** BEGIN **

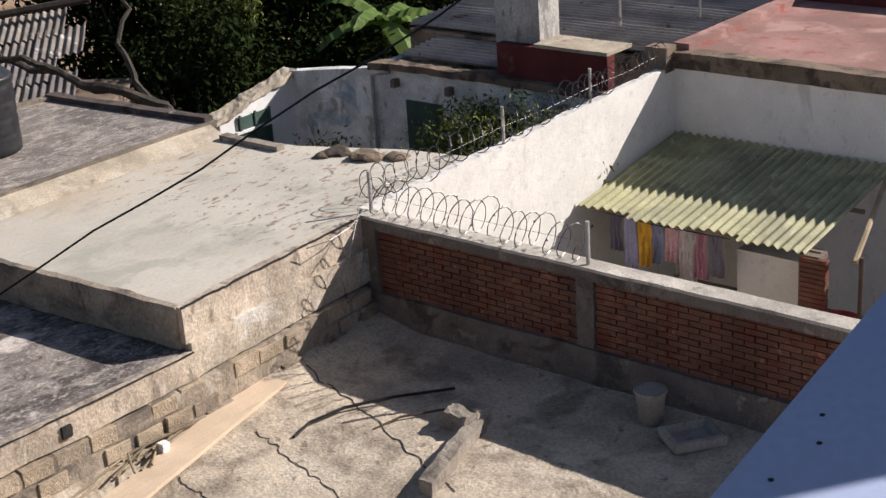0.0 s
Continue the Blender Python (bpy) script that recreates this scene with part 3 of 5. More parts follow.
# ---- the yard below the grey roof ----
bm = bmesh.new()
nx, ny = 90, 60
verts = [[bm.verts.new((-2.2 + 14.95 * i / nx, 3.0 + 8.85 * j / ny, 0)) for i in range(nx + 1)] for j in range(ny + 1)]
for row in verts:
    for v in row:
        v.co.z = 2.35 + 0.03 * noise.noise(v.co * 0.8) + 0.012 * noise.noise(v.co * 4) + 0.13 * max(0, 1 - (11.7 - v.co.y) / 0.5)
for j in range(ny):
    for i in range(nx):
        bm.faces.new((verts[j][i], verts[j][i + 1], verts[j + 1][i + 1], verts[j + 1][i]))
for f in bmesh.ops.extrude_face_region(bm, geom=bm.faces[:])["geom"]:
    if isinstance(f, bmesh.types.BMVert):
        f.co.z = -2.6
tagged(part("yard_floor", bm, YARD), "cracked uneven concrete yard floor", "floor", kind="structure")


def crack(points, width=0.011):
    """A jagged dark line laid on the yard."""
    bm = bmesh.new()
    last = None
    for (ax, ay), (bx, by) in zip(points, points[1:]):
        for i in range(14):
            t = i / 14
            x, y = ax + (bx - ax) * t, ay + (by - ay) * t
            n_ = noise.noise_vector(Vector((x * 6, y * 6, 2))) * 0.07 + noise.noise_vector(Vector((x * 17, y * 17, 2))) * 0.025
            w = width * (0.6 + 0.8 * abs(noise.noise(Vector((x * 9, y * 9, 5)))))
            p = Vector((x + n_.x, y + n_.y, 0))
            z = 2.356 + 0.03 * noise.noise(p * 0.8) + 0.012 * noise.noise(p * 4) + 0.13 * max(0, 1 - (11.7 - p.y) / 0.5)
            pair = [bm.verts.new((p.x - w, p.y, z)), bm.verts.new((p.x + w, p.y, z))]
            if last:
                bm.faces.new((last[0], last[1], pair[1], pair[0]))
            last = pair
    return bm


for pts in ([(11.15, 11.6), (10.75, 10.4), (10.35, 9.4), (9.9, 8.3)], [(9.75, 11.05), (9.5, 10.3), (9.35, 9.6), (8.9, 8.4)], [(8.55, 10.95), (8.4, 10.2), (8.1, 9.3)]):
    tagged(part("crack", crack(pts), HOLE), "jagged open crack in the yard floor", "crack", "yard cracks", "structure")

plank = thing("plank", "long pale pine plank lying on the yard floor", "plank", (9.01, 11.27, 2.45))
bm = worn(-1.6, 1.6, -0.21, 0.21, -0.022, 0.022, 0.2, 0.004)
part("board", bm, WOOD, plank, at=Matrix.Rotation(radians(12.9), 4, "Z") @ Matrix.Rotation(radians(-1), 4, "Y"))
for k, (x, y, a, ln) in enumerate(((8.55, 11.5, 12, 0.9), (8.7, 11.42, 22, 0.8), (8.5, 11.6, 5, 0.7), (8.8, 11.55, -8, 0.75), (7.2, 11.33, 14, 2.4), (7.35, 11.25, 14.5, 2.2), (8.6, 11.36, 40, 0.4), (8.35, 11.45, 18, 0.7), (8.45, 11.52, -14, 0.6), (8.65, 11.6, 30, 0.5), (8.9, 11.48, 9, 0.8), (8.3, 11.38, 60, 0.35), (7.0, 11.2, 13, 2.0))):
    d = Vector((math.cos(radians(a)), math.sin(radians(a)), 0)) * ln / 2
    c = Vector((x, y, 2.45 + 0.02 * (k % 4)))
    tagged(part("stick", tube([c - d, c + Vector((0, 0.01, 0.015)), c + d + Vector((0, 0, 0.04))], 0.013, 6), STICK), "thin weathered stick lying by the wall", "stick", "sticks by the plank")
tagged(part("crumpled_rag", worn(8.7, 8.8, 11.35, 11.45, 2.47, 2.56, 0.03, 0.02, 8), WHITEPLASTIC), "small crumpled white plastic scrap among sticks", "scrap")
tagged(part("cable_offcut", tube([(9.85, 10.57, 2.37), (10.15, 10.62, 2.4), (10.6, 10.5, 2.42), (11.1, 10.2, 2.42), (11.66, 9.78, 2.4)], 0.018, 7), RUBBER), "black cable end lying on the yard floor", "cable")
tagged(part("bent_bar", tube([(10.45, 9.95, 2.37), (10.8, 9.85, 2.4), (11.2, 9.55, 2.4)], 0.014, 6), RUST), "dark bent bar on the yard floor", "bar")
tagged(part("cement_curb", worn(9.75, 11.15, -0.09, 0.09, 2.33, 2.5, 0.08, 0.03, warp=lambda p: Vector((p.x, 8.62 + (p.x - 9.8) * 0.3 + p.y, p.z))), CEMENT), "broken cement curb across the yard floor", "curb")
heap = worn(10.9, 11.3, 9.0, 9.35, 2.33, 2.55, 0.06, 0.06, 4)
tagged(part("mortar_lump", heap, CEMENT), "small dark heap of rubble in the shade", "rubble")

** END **
** BEGIN **

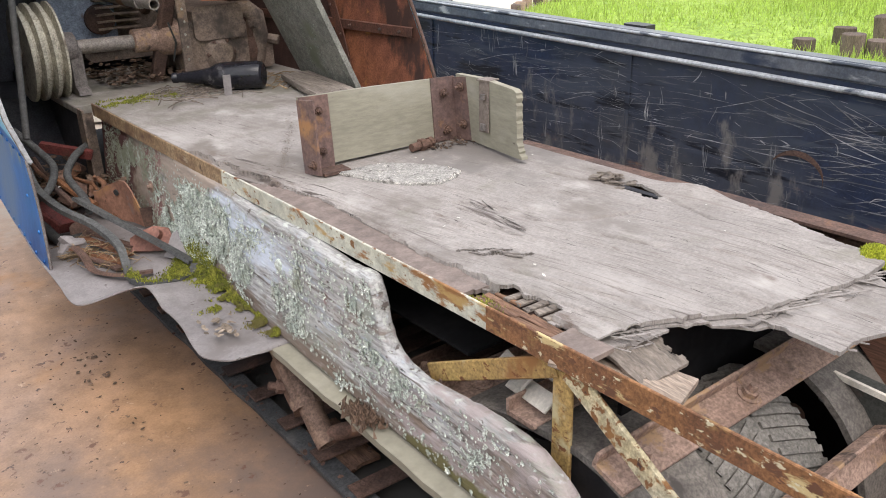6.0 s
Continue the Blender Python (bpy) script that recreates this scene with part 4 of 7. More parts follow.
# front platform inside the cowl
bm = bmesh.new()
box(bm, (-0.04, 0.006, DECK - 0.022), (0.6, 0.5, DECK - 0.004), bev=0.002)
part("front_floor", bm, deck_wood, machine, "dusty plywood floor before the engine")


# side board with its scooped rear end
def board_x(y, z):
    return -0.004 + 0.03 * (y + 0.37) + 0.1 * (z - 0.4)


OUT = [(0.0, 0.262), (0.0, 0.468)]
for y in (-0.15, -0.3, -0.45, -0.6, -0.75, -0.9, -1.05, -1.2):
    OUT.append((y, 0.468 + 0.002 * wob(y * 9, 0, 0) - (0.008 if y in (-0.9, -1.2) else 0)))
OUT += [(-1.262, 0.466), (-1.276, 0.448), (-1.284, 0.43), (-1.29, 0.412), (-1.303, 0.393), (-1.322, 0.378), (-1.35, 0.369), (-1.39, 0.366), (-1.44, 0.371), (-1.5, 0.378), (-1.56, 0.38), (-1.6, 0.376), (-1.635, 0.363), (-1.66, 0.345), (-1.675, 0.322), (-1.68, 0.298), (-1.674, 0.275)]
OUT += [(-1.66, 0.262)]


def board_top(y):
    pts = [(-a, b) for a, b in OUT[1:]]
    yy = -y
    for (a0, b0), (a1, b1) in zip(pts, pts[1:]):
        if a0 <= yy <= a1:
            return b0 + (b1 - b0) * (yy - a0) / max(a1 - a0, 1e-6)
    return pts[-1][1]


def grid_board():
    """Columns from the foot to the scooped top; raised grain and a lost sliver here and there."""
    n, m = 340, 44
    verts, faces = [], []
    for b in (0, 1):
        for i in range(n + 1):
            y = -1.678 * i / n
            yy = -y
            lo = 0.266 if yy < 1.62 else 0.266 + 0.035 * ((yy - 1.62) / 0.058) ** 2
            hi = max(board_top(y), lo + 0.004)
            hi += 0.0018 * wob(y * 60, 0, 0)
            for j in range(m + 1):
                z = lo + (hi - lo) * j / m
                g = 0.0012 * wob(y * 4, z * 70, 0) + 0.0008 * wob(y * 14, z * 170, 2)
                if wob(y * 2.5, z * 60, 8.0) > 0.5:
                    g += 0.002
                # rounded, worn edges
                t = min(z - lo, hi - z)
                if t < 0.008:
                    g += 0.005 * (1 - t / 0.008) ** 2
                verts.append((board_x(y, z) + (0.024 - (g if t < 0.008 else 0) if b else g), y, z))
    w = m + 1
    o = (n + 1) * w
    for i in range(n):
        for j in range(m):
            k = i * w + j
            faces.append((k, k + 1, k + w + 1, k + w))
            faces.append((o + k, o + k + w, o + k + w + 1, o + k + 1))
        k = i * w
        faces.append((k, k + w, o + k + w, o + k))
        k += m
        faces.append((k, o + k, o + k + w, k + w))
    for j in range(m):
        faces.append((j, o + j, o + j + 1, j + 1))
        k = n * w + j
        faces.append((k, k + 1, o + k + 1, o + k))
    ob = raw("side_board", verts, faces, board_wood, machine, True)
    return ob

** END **

● Problem details:
Take exactly the lines from the one containing "7. More parts follow." through the one containing "return pts[-1][1]" in the data above, and output them with nothing added.

● Exercise result:
Continue the Blender Python (bpy) script that recreates this scene with part 4 of 7. More parts follow.
# front platform inside the cowl
bm = bmesh.new()
box(bm, (-0.04, 0.006, DECK - 0.022), (0.6, 0.5, DECK - 0.004), bev=0.002)
part("front_floor", bm, deck_wood, machine, "dusty plywood floor before the engine")


# side board with its scooped rear end
def board_x(y, z):
    return -0.004 + 0.03 * (y + 0.37) + 0.1 * (z - 0.4)


OUT = [(0.0, 0.262), (0.0, 0.468)]
for y in (-0.15, -0.3, -0.45, -0.6, -0.75, -0.9, -1.05, -1.2):
    OUT.append((y, 0.468 + 0.002 * wob(y * 9, 0, 0) - (0.008 if y in (-0.9, -1.2) else 0)))
OUT += [(-1.262, 0.466), (-1.276, 0.448), (-1.284, 0.43), (-1.29, 0.412), (-1.303, 0.393), (-1.322, 0.378), (-1.35, 0.369), (-1.39, 0.366), (-1.44, 0.371), (-1.5, 0.378), (-1.56, 0.38), (-1.6, 0.376), (-1.635, 0.363), (-1.66, 0.345), (-1.675, 0.322), (-1.68, 0.298), (-1.674, 0.275)]
OUT += [(-1.66, 0.262)]


def board_top(y):
    pts = [(-a, b) for a, b in OUT[1:]]
    yy = -y
    for (a0, b0), (a1, b1) in zip(pts, pts[1:]):
        if a0 <= yy <= a1:
            return b0 + (b1 - b0) * (yy - a0) / max(a1 - a0, 1e-6)
    return pts[-1][1]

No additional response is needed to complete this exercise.